When you’ve set-up, filled-in and got this timesheet data, you can look at where you might be missing out on any profit. Is someone spending time on the initial project assessment that you didn’t include in your estimate? Do any of the team need more support to complete their work more efficiently so you can keep your costs down and your profits up?
Project management tools also let you track your projects while they’re in progress to make sure that the workforce component of your billable work is staying on budget. We’re talking about the time and expenses that have been recorded against the project, but not yet billed to your client.
If you’re looking like you’re spending more than your proposal value, you can adjust for the next proposal.
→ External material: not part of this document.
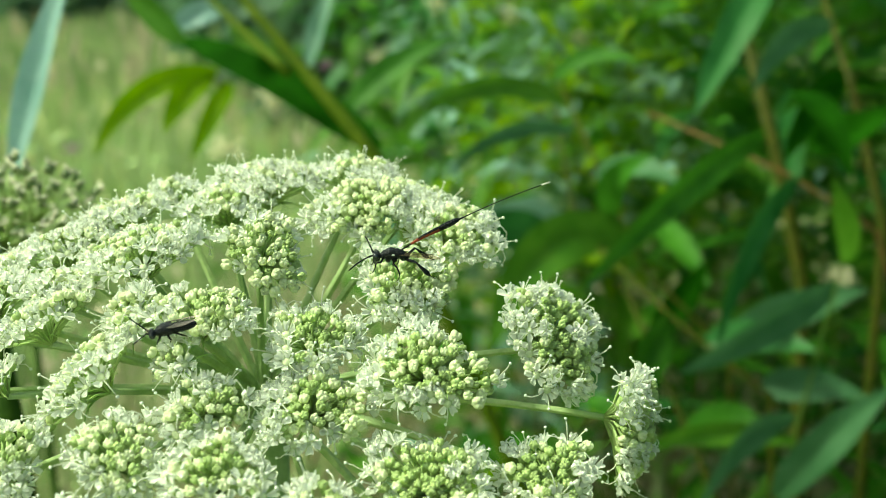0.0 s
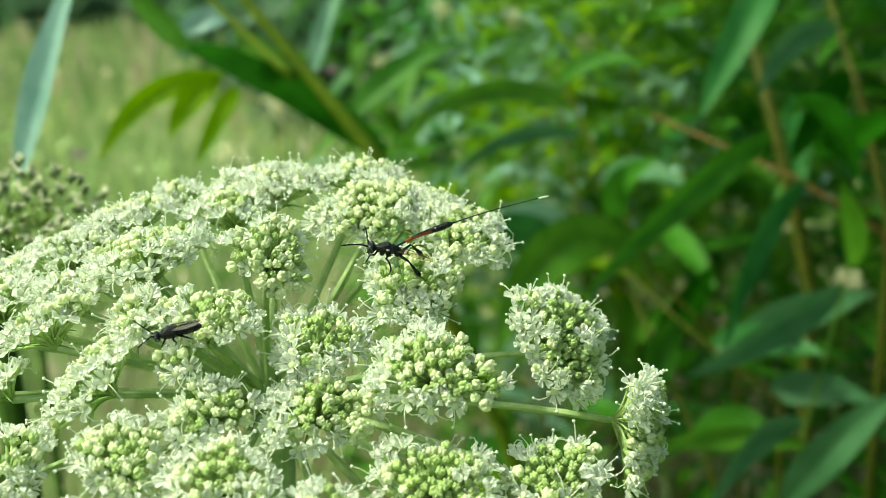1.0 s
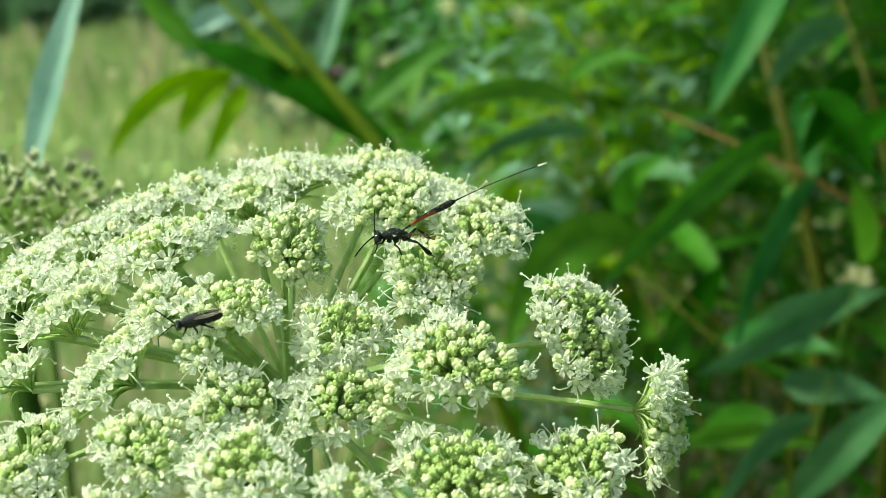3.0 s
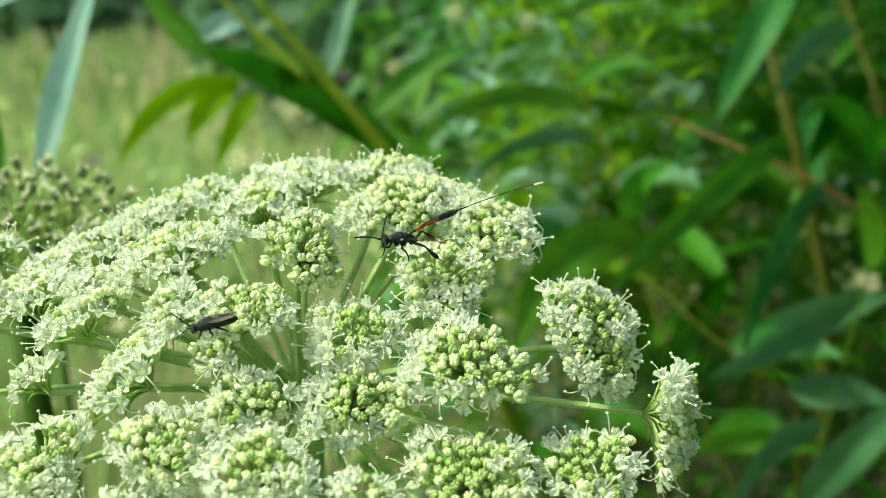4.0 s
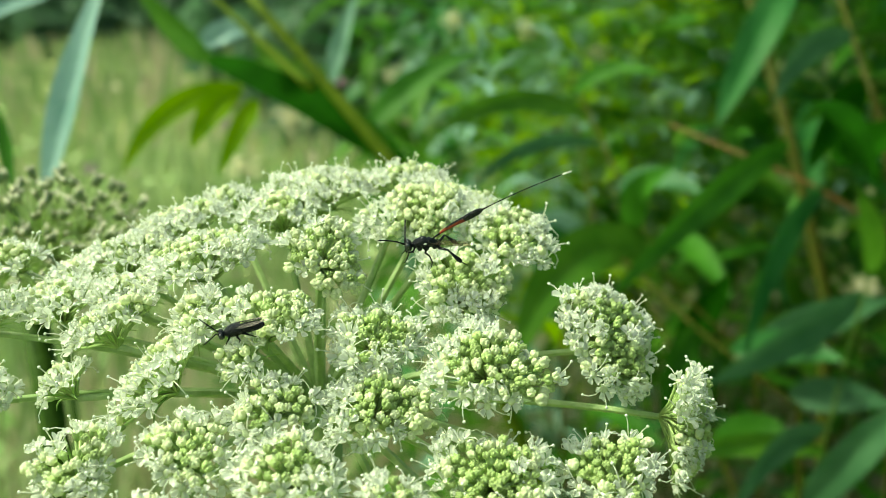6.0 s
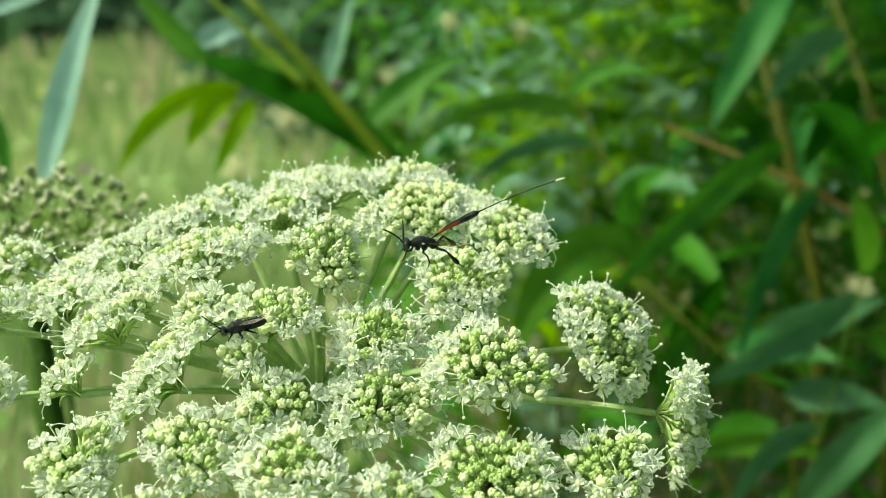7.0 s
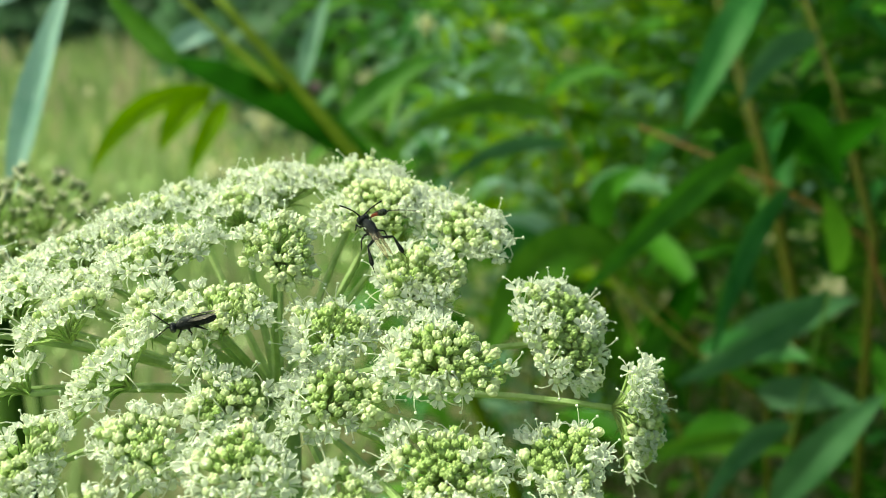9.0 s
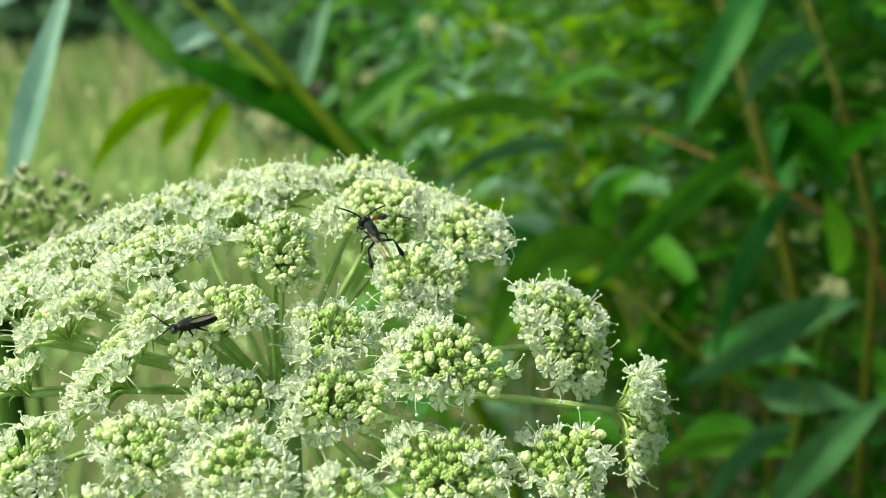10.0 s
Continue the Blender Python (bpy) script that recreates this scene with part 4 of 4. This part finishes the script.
WASP_ROWS = [
    (0, pose(-0.00601, 0.11212, 1.07025, -15.9, 0.9, -176.8)),
    (0.5, pose(-0.00686, 0.11278, 1.07056, -16.1, -4.1, -177.9)),
    (1, pose(-0.00742, 0.11308, 1.07093, -22.8, -8.7, -178.9)),
    (1.5, pose(-0.00807, 0.11342, 1.07120, -19.6, -5.5, -178.0)),
    (2, pose(-0.00852, 0.11331, 1.07127, -19.8, -3.9, -177.6)),
    (2.5, pose(-0.00915, 0.11376, 1.07113, -16.3, -1.1, -176.8)),
    (3, pose(-0.00912, 0.11370, 1.07119, -16.3, 1.6, -175.9)),
    (3.2, pose(-0.00896, 0.11361, 1.07164, -16.4, 1.6, -175.9)),
    (4.3, pose(-0.00993, 0.11362, 1.07126, -20.1, 1.4, -172.7)),
    (4.5, pose(-0.00947, 0.11350, 1.07155, -20.1, 1.4, -172.7)),
    (5, pose(-0.00935, 0.11366, 1.07155, -20.1, 1.4, -172.7)),
    (5.5, pose(-0.00940, 0.11272, 1.07163, -20.3, 3.5, -172.3)),
    (5.7, pose(-0.00940, 0.11248, 1.07201, -20.3, 2.4, -172.6)),
    (6.8, pose(-0.00913, 0.11058, 1.07181, -20.3, 2.5, -172.9)),
    (7, pose(-0.00952, 0.11034, 1.07221, -20.4, -0.8, -173.8)),
    (7.2, pose(-0.00945, 0.11073, 1.07213, -23.6, -8.4, -178.5)),
    (7.5, pose(-0.00960, 0.11146, 1.07259, -29.5, -18.1, 176.1)),
    (7.7, pose(-0.00943, 0.11128, 1.07270, -34.6, -22.5, 168.3)),
    (8, pose(-0.01005, 0.11113, 1.07337, -27.7, -24.2, 136.5)),
    (8.2, pose(-0.01002, 0.11062, 1.07280, -22.4, -20.9, 131.0)),
    (8.5, pose(-0.01021, 0.11024, 1.07351, -21.4, -19.3, 125.8)),
    (8.7, pose(-0.01057, 0.11070, 1.07401, -19.1, -22.6, 123.7)),
    (9, pose(-0.01023, 0.11103, 1.07328, -17.5, -24.5, 122.1)),
    (9.5, pose(-0.01041, 0.11187, 1.07305, -17.0, -24.9, 121.5)),
    (10, pose(-0.01029, 0.11125, 1.07312, -16.3, -25.9, 120.8)),
]
ABDOMEN_ROWS = [
    (0, pose(-0.00084, 0.00000, 0.00060, -0.0, -24.2, -168.0)),
    (0.5, pose(-0.00084, 0.00000, 0.00060, 0.0, -35.5, 170.5)),
    (1, pose(-0.00084, 0.00000, 0.00060, 0.0, -39.9, 172.5)),
    (1.5, pose(-0.00084, 0.00000, 0.00060, 0.0, -40.7, 166.8)),
    (2, pose(-0.00084, 0.00000, 0.00060, 0.0, -37.0, 166.3)),
    (2.5, pose(-0.00084, 0.00000, 0.00060, 0.0, -38.6, 161.5)),
    (3, pose(-0.00084, 0.00000, 0.00060, -0.0, -35.5, 165.3)),
    (3.2, pose(-0.00084, 0.00000, 0.00060, -0.0, -35.4, 164.2)),
    (4.3, pose(-0.00084, 0.00000, 0.00060, 0.0, -40.3, 147.1)),
    (4.5, pose(-0.00084, 0.00000, 0.00060, 0.0, -41.3, 148.9)),
    (5, pose(-0.00084, 0.00000, 0.00060, 0.0, -38.0, 152.9)),
    (5.5, pose(-0.00084, 0.00000, 0.00060, 0.0, -37.5, 159.7)),
    (5.7, pose(-0.00084, 0.00000, 0.00060, 0.0, -38.2, 160.4)),
    (6.8, pose(-0.00084, 0.00000, 0.00060, 0.0, -42.4, 152.9)),
    (7, pose(-0.00084, 0.00000, 0.00060, 0.0, -43.1, 152.2)),
    (7.2, pose(-0.00084, 0.00000, 0.00060, 0.0, -41.0, 158.6)),
    (7.5, pose(-0.00084, 0.00000, 0.00060, 0.0, -47.3, 154.0)),
    (7.7, pose(-0.00084, 0.00000, 0.00060, 0.0, -49.6, 156.6)),
    (8, pose(-0.00049, 0.00000, 0.00097, 0.0, -31.2, 179.0)),
    (8.2, pose(-0.00025, 0.00000, 0.00122, -0.0, -33.6, 177.8)),
    (8.5, pose(0.00010, 0.00000, 0.00160, -0.0, -37.3, 178.0)),
    (8.7, pose(0.00010, 0.00000, 0.00160, 0.0, -40.3, 176.5)),
    (9, pose(0.00010, 0.00000, 0.00160, 0.0, -43.4, 178.0)),
    (9.5, pose(0.00010, 0.00000, 0.00160, -0.0, -43.2, 177.0)),
    (10, pose(0.00010, 0.00000, 0.00160, 0.0, -43.2, 176.4)),
]
ANTENNA_ROWS = [
    (0, pose(0.00247, 0.00017, 0.00016, 0.0, 14.9, 22.5)),
    (0.5, pose(0.00247, 0.00017, 0.00016, 0.0, 14.4, 34.9)),
    (1, pose(0.00247, 0.00017, 0.00016, 0.0, -16.1, 22.5)),
    (1.5, pose(0.00247, 0.00017, 0.00016, 0.0, 29.5, 35.9)),
    (2, pose(0.00247, 0.00017, 0.00016, 0.0, 10.0, 35.1)),
    (2.5, pose(0.00247, 0.00017, 0.00016, 0.0, 22.2, 24.3)),
    (3, pose(0.00247, 0.00017, 0.00016, 0.0, 24.2, 32.5)),
    (3.2, pose(0.00247, 0.00017, 0.00016, 0.0, 21.5, 33.6)),
    (4.3, pose(0.00247, 0.00017, 0.00016, 0.0, -26.8, -0.2)),
    (4.5, pose(0.00247, 0.00017, 0.00016, -0.0, -6.0, 15.6)),
    (5, pose(0.00247, 0.00017, 0.00016, 0.0, -41.9, -7.3)),
    (5.5, pose(0.00247, 0.00017, 0.00016, 0.0, -24.7, 5.6)),
    (5.7, pose(0.00247, 0.00017, 0.00016, 0.0, -17.8, 3.4)),
    (6.8, pose(0.00247, 0.00017, 0.00016, 0.0, -61.6, 7.8)),
    (7, pose(0.00247, 0.00017, 0.00016, -0.0, -49.8, 10.0)),
    (7.2, pose(0.00247, 0.00017, 0.00016, 0.0, 2.2, 50.6)),
    (7.5, pose(0.00247, 0.00017, 0.00016, 0.0, -10.4, 46.0)),
    (7.7, pose(0.00247, 0.00017, 0.00016, -0.0, -15.1, 40.1)),
    (8, pose(0.00247, 0.00017, 0.00016, -0.0, -40.6, 83.8)),
    (8.2, pose(0.00247, 0.00017, 0.00016, 0.0, -37.6, 91.1)),
    (8.5, pose(0.00247, 0.00017, 0.00016, 0.0, -56.5, 59.3)),
    (8.7, pose(0.00247, 0.00017, 0.00016, 0.0, -58.5, 56.1)),
    (9, pose(0.00247, 0.00017, 0.00016, 0.0, -54.3, 74.5)),
    (9.5, pose(0.00247, 0.00017, 0.00016, 0.0, -52.5, 75.3)),
    (10, pose(0.00247, 0.00017, 0.00016, -0.0, -50.9, 76.1)),
]
OTHER_ANTENNA_ROWS = [
    (0, pose(0.00247, -0.00017, 0.00016, 0.0, -17.5, -72.8)),
    (0.5, pose(0.00247, -0.00017, 0.00016, 0.0, -15.4, -61.8)),
    (1, pose(0.00247, -0.00017, 0.00016, 0.0, -11.6, -75.7)),
    (1.5, pose(0.00247, -0.00017, 0.00016, 0.0, -25.5, -80.0)),
    (2, pose(0.00247, -0.00017, 0.00016, 0.0, -17.1, -69.9)),
    (2.5, pose(0.00247, -0.00017, 0.00016, -0.0, -42.7, -86.1)),
    (3, pose(0.00247, -0.00017, 0.00016, 0.0, -42.8, -92.4)),
    (3.2, pose(0.00247, -0.00017, 0.00016, 0.0, -40.8, -92.3)),
    (4.3, pose(0.00247, -0.00017, 0.00016, 0.0, -28.2, -108.4)),
    (4.5, pose(0.00247, -0.00017, 0.00016, 0.0, -26.4, -103.7)),
    (5, pose(0.00247, -0.00017, 0.00016, 0.0, -37.5, -96.4)),
    (5.5, pose(0.00247, -0.00017, 0.00016, 0.0, -35.5, -91.9)),
    (5.7, pose(0.00247, -0.00017, 0.00016, -0.0, -35.5, -95.4)),
    (6.8, pose(0.00247, -0.00017, 0.00016, -0.0, -31.8, -97.6)),
    (7, pose(0.00247, -0.00017, 0.00016, 0.0, -26.4, -91.9)),
    (7.2, pose(0.00247, -0.00017, 0.00016, 0.0, -31.2, -104.0)),
    (7.5, pose(0.00247, -0.00017, 0.00016, -0.0, 14.0, -119.2)),
    (7.7, pose(0.00247, -0.00017, 0.00016, -0.0, -8.4, -116.3)),
    (8, pose(0.00247, -0.00017, 0.00016, 0.0, 29.4, -96.7)),
    (8.2, pose(0.00247, -0.00017, 0.00016, 0.0, 7.5, -54.7)),
    (8.5, pose(0.00247, -0.00017, 0.00016, 0.0, -7.5, -78.3)),
    (8.7, pose(0.00247, -0.00017, 0.00016, 0.0, 0.3, -70.9)),
    (9, pose(0.00247, -0.00017, 0.00016, 0.0, -10.3, -70.3)),
    (9.5, pose(0.00247, -0.00017, 0.00016, -0.0, -9.1, -73.2)),
    (10, pose(0.00247, -0.00017, 0.00016, 0.0, -8.0, -75.2)),
]


def motions():
    walk(wasp, WASP_ROWS)
    walk(abdomen, ABDOMEN_ROWS)
    walk(antennae[0], ANTENNA_ROWS)
    walk(antennae[1], OTHER_ANTENNA_ROWS)


motions()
These changes can include increasing your proposal price; revising your workforce management strategy and streamlining your processes; and removing any barriers to increase efficiencies and get the work completed more cost-effectively.
5. Ensure you are accounting for all related projects costs
It’s always good to ensure that you are checking that your proposals and outgoing invoices include everything you do for a client within the scope of the project. Those out-of-scope costs can add up and if you don’t manage them properly, you can under quote and eradicate your profit margin before you know it and can stop the outflow.
Make sure you are costing your items in your project management system, you can choose from your pre-existing list and easily add new items that will be visible for all projects in the future. Include every relevant cost when you initially quote and then when you are sending out your progress invoices out to ensure your revenue stays on track.
Lay the groundwork early for more profitable projects for your business.
By considering your desired profit before you begin any project and setting up your proposals, your client expectations and your teams’ responsibilities with this profit in mind, you have the pathway to achieving the margins you want at projects end.